Picture this: somewhere deep in the rugged and remote area of Kimberley, northwest Australia, a group of backpackers sits up into the wee hours around a waning campfire, talking about gear. They’re dreaming big—what if sleeping pads were lighter and more comfortable? What if cooking pots collapsed flat? Wouldn’t it be cool if you could attach the tent fly to the tent with just one hand? Such conversations are probably familiar to any crew of gear heads, but usually, the talk tends to remain just that: talk.
Not for this group. It’s the design team at Sea to Summit, out on one of its official wilderness trips; and when they get back to the office, they’ll get to work turning those campfire dreams into real products. “A lot of the innovation is from when we go away and do trips,” said Roland Tyson, Sea to Summit’s founder and co-director. “It keeps you fresh,” added Penny Sanderson, co-director.
Sea to Summit has been around for three decades now, cranking out award-winning products all the while. There’s the Ultra-Sil Drysack, winner of a Backpacker Editors’ Choice Award back in 2006. And the Event Compression Drysack, which got another nod from Backpacker in 2007 and an Outdoor Gear Lab Top Pick in 2019. The year 2015 was a big one, when the Comfort Plus Insulated Air Mat garnered awards from five organizations and the X-Pot took home three. The list goes on, encompassing everything from cooking gear to accessories to sleeping pads and bags. This year, Sea to Summit added another string of accolades for its new foray into tents, the Alto/Telos line of backpacking shelters.
How do they do it? Simple, say the designers: actually get out backpacking, climbing, and paddling. We’re talking serious explorations, often into the Australia-based brand’s local wilderness and involving sea planes, paddling, and multiday trekking. The kinds of journeys that teach designers to prize lightweight, durable, versatile gear. And “it needs to be dependable, because in the Australian outback there are no fallback options,” according to Paramjeet “PJ” Singh, senior designer and veteran of decades of the brand’s trips.
“When we go on design trips, we’re sitting up until two in the morning talking about gear because we can’t help ourselves,” Tyson said. “We’re a bunch of designers geeking out. When you get a group of like-minded people together, it’s so easy.”
Case in point: the brand’s celebrated X-Pot, a collapsible silicone cooking pot. As the designers packed up their gear one morning on another foray into the Kimberleys, Tyson remembered, someone wished the pots could smush flat like the brand’s bowls did. “When we get back, we should see if we can put an aluminum base on the bowl and put it on the stove,” someone else said. “Basically we go back and go, ‘That actually works, that’s amazing,’” Tyson said. “Here’s something we can solve.” The X-Pot hit the market a couple of years later.

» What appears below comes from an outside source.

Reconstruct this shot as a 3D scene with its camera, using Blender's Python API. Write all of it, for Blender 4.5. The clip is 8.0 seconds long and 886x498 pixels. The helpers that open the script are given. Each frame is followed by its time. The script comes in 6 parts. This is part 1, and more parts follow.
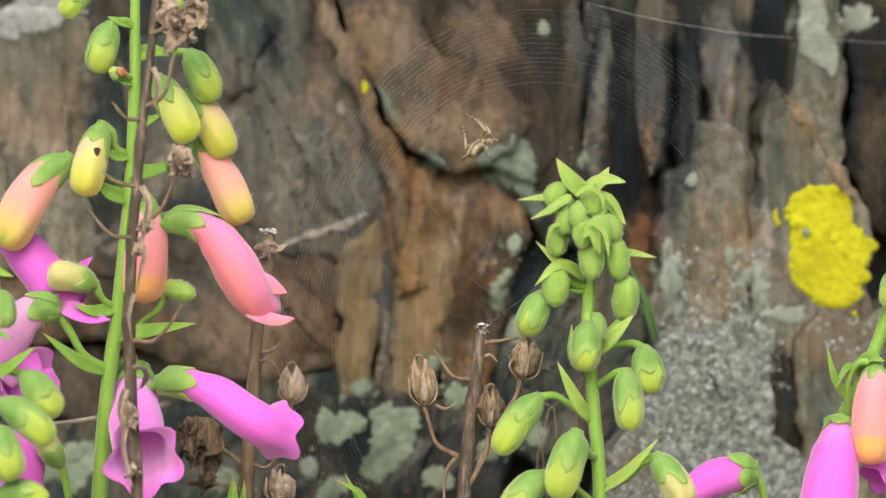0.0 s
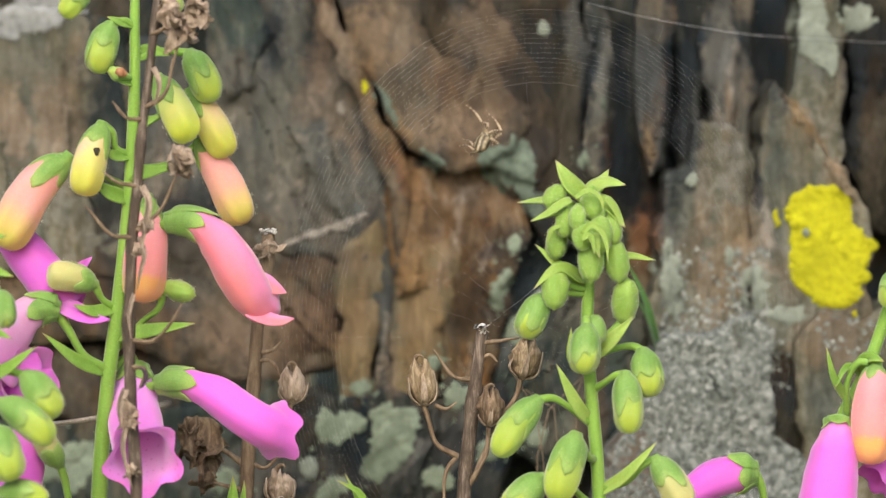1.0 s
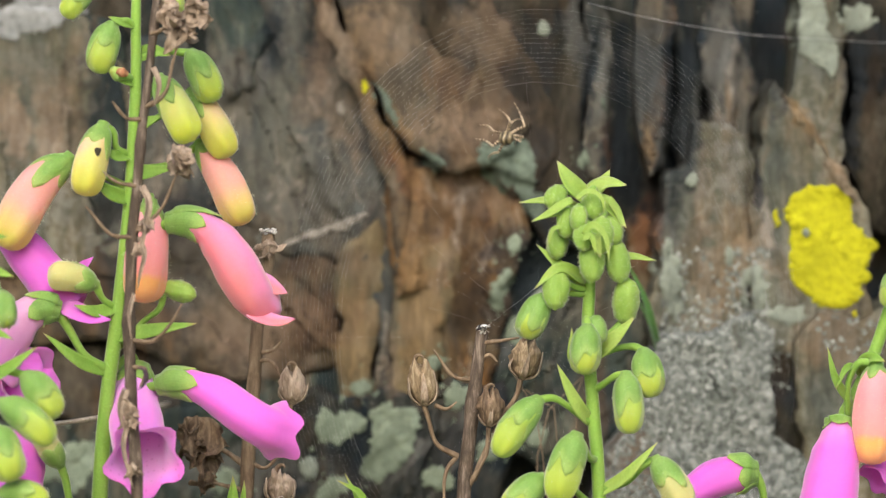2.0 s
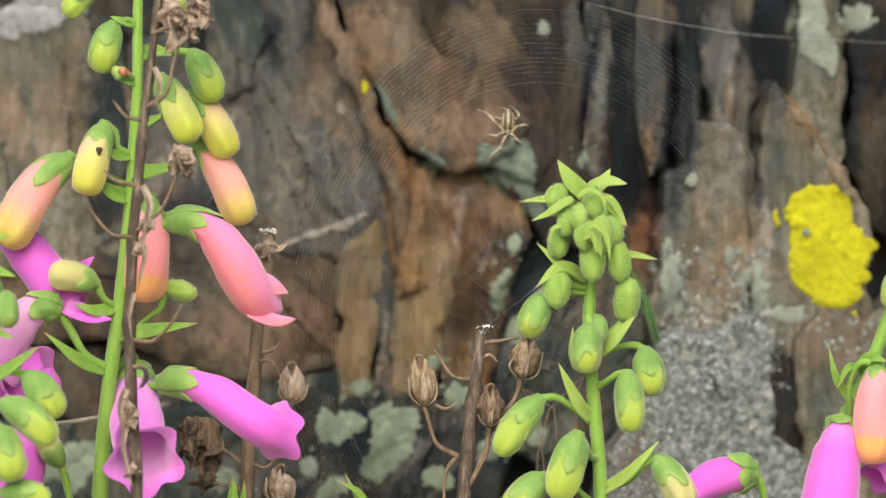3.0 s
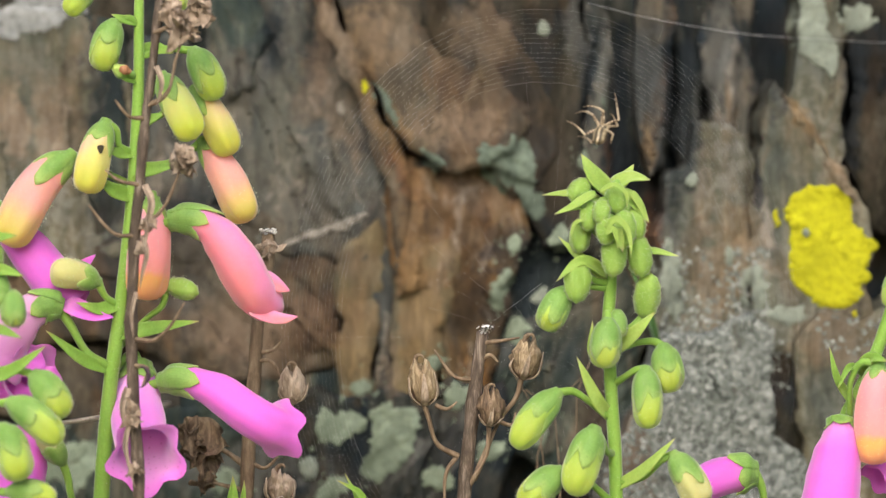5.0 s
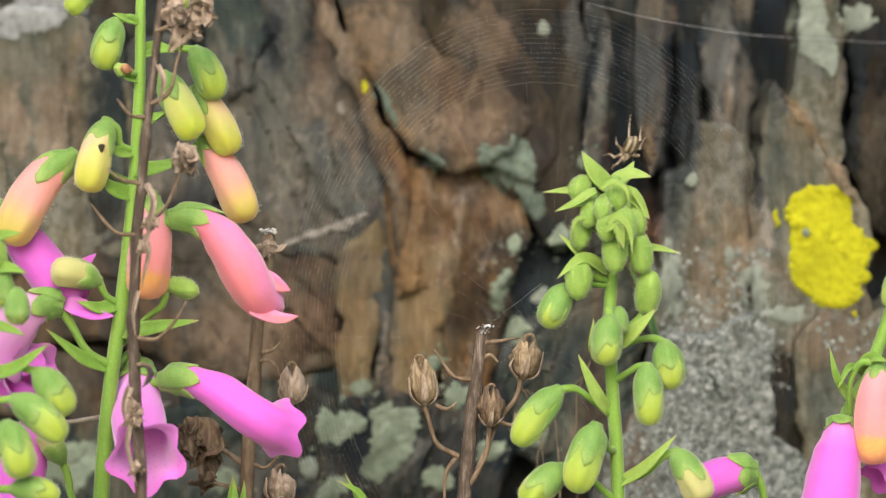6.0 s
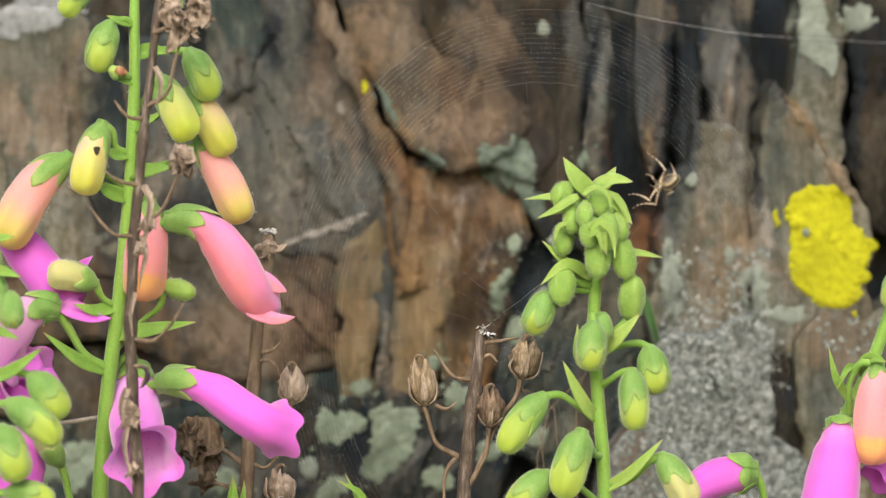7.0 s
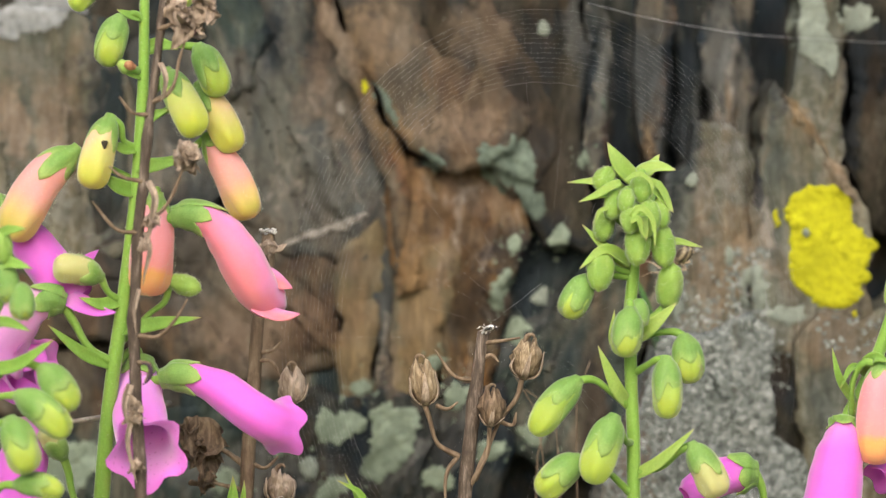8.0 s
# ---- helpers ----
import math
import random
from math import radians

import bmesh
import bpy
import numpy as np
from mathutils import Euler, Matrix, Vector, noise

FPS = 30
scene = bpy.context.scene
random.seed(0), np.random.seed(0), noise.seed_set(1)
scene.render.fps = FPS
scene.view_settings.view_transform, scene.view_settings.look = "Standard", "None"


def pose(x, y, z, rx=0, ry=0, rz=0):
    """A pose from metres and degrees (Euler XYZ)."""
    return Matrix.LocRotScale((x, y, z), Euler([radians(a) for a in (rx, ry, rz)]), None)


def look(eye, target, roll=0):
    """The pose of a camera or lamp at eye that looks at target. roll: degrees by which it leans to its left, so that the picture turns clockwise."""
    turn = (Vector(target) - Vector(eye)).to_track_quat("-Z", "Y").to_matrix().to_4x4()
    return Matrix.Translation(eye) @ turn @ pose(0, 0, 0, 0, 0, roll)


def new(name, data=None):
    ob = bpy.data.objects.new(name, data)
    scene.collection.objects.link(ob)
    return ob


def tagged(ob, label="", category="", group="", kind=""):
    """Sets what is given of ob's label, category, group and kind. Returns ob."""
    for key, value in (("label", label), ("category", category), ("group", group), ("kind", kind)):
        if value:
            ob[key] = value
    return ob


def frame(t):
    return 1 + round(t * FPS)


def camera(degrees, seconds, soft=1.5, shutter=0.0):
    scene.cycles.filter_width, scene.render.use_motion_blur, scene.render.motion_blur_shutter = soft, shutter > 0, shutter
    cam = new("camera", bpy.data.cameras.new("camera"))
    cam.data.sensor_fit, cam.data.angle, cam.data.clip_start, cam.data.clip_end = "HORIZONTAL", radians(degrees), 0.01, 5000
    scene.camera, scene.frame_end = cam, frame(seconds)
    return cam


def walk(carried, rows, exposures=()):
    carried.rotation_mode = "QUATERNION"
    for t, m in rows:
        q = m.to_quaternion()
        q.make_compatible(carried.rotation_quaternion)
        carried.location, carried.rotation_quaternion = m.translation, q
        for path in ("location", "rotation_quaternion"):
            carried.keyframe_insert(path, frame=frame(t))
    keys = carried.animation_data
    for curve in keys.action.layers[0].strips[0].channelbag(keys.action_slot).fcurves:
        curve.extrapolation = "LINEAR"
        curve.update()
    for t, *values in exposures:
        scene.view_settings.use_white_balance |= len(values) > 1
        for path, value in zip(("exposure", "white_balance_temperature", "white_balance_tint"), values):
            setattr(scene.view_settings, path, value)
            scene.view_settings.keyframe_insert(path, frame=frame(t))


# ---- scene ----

Sea to Summit’s six-person design team also holds itself to incredibly high standards, its members said. They don’t make a sleeping pad or a bag just for the sake of making one: “When we develop a product, it has to be the best,” Tyson said. “That’s our basic design philosophy. If we can’t come up with an idea that’s better than [existing products], then don’t do it.” One tradition that helps set the bar: the brand’s dreaded Pit of Scorn. “It’s where designers and other people sit together, and designers bring their ideas to the table,” Singh said. “Those ideas are ruthlessly, mercilessly scorned out. It’s a honing exercise, and where a lot of ideas find their grave. Everyone’s a bit wary of it, but we enjoy it.”
Anything that makes it through the Pit of Scorn goes through an intensive design process, often lasting years. Sometimes Sea to Summit has to pioneer new materials to get things just right, which is made possible by the brand’s close relationship with its factories. Prototype after prototype undergoes testing on the design team’s expeditions. Only the best of the best actually hits the market. “Any product that makes the grade to be a Sea to Summit product has to be totally innovative in some way,” Singh said. “Unless you’re pushing the design limit, we don’t want to put the Sea to Summit stamp on that.”
It’s no wonder smart design is so prized—after all, Sea to Summit was founded by a designer who started out in his childhood bedroom. “The fact that Roland is a designer helps a lot,” Singh said. “We’re not constrained. A company that is run by a designer is very different because you don’t make compromises.”